• [THE EXERCISE]:
Identify and copy all lines of the material where the string "location" is found.

[begin SOURCE EXCERPT]

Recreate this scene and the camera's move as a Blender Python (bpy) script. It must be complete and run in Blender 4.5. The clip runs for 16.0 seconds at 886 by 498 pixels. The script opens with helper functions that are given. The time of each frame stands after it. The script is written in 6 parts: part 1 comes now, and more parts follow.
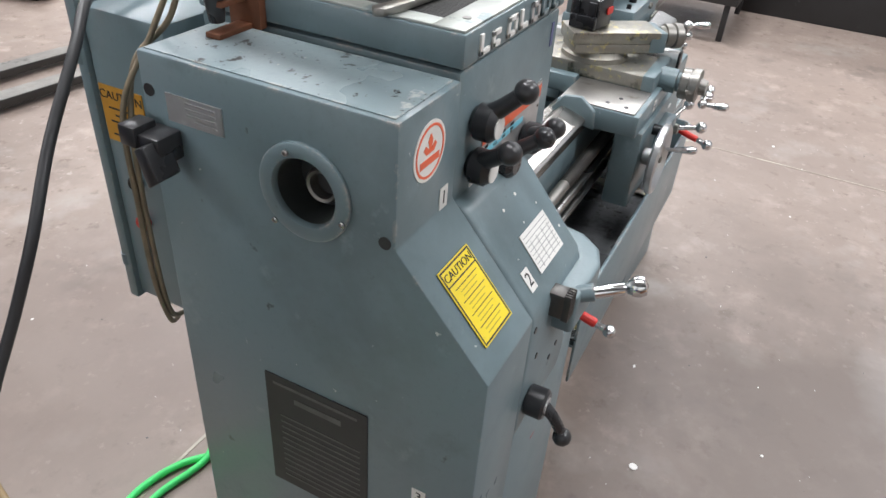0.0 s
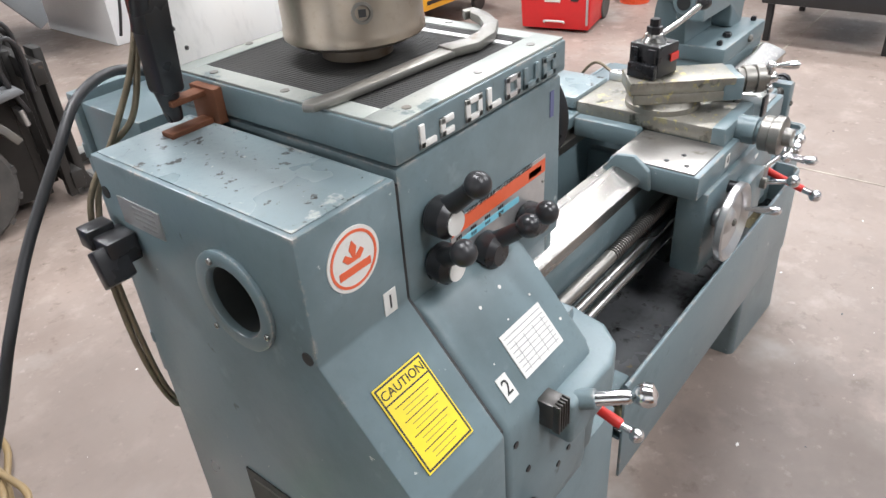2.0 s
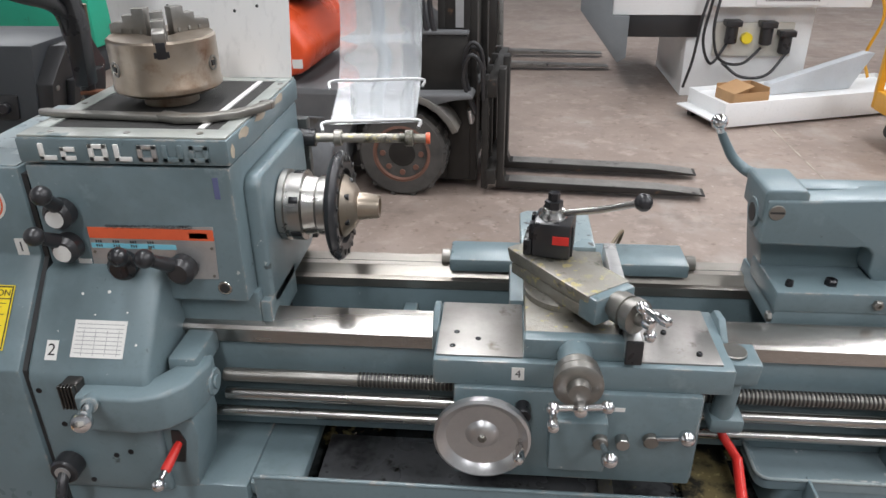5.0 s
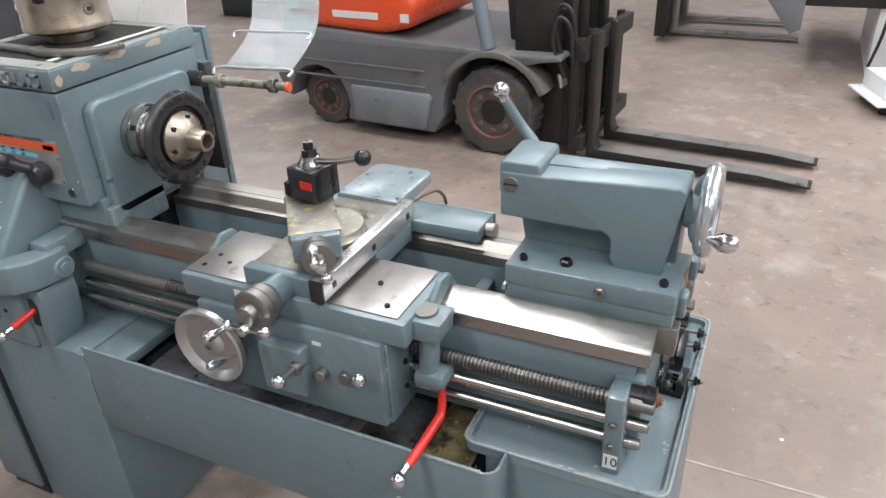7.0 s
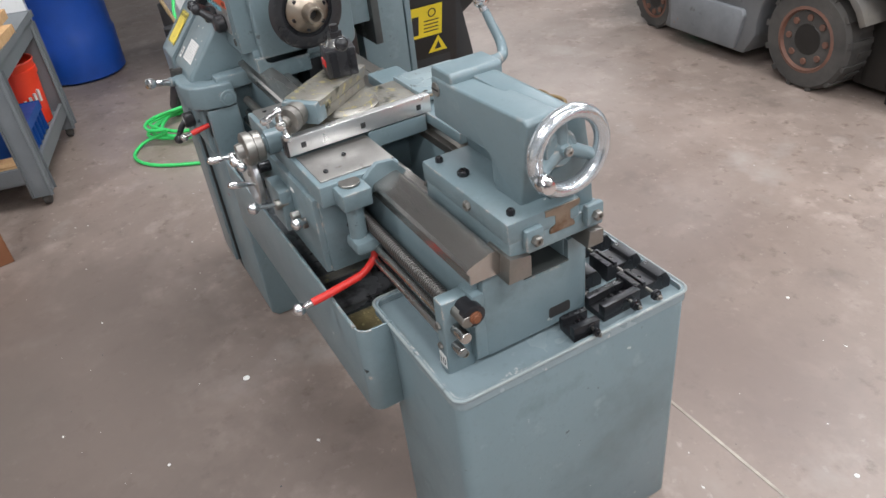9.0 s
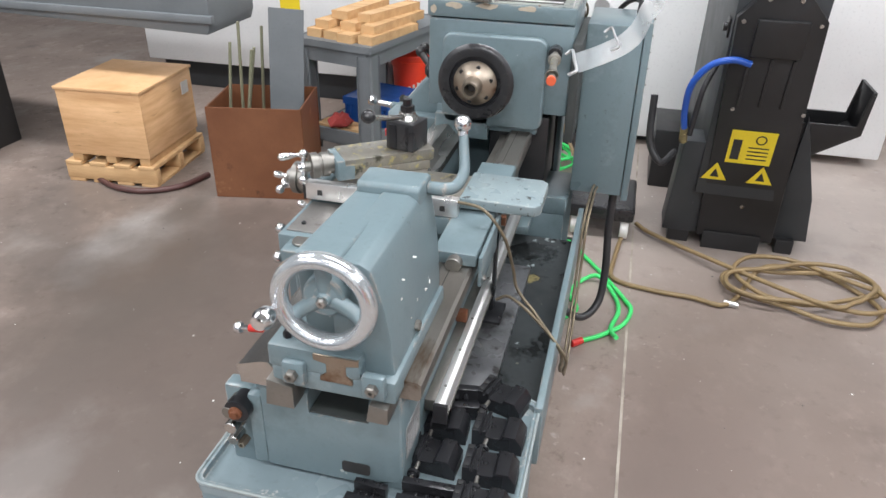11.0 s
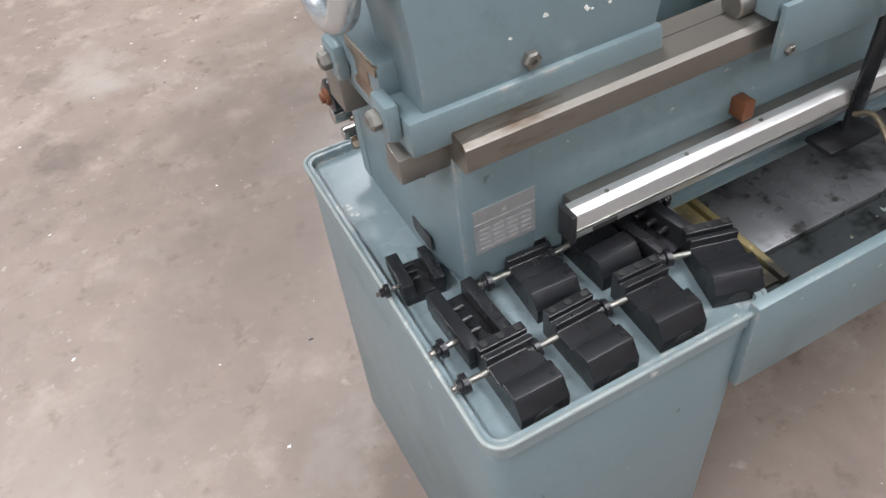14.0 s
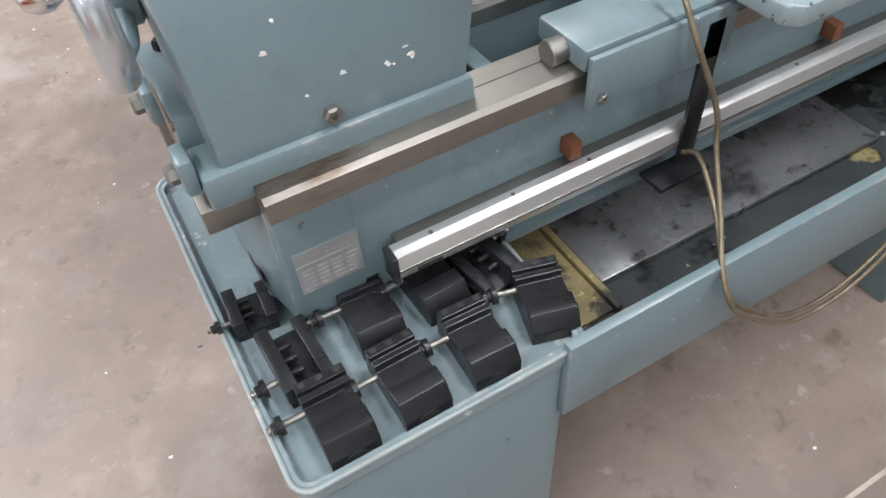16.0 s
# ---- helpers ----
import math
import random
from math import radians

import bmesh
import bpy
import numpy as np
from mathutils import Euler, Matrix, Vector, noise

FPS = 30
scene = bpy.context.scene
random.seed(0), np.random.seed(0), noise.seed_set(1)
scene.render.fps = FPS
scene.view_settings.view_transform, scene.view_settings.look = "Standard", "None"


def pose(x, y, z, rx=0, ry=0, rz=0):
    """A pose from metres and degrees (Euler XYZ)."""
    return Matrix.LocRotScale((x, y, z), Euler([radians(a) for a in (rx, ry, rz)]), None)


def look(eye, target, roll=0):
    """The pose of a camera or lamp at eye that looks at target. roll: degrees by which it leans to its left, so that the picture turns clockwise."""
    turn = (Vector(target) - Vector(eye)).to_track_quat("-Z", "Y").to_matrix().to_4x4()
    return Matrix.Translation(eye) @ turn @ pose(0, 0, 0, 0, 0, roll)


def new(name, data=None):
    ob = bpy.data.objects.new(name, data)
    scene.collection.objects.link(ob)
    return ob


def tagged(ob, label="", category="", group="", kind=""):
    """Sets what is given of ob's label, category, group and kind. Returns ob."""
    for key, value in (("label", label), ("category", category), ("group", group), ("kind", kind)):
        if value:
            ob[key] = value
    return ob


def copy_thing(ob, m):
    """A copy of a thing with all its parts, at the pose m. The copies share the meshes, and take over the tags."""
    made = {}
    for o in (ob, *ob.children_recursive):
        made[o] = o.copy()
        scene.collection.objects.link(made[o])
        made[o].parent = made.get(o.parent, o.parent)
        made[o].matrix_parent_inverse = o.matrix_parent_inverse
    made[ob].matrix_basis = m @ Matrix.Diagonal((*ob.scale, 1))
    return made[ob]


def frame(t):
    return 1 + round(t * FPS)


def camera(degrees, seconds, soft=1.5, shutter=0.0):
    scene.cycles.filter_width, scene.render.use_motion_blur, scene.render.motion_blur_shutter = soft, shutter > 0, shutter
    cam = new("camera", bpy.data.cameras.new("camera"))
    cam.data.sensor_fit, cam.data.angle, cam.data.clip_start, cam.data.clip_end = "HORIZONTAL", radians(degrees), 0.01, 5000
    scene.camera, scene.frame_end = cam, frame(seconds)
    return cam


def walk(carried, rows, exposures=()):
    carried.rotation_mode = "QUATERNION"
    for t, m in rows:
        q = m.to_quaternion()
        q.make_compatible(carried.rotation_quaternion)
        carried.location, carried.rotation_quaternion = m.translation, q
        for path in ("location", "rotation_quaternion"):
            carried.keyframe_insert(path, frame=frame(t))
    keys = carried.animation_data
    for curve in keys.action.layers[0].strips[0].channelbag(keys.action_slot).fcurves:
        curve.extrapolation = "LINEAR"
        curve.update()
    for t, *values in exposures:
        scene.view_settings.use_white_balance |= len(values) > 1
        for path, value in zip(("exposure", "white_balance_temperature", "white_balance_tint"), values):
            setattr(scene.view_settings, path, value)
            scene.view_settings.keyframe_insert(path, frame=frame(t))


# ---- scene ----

[end SOURCE EXCERPT]

• [SOLUTION TO THIS PROBLEM]:
        carried.location, carried.rotation_quaternion = m.translation, q
        for path in ("location", "rotation_quaternion"):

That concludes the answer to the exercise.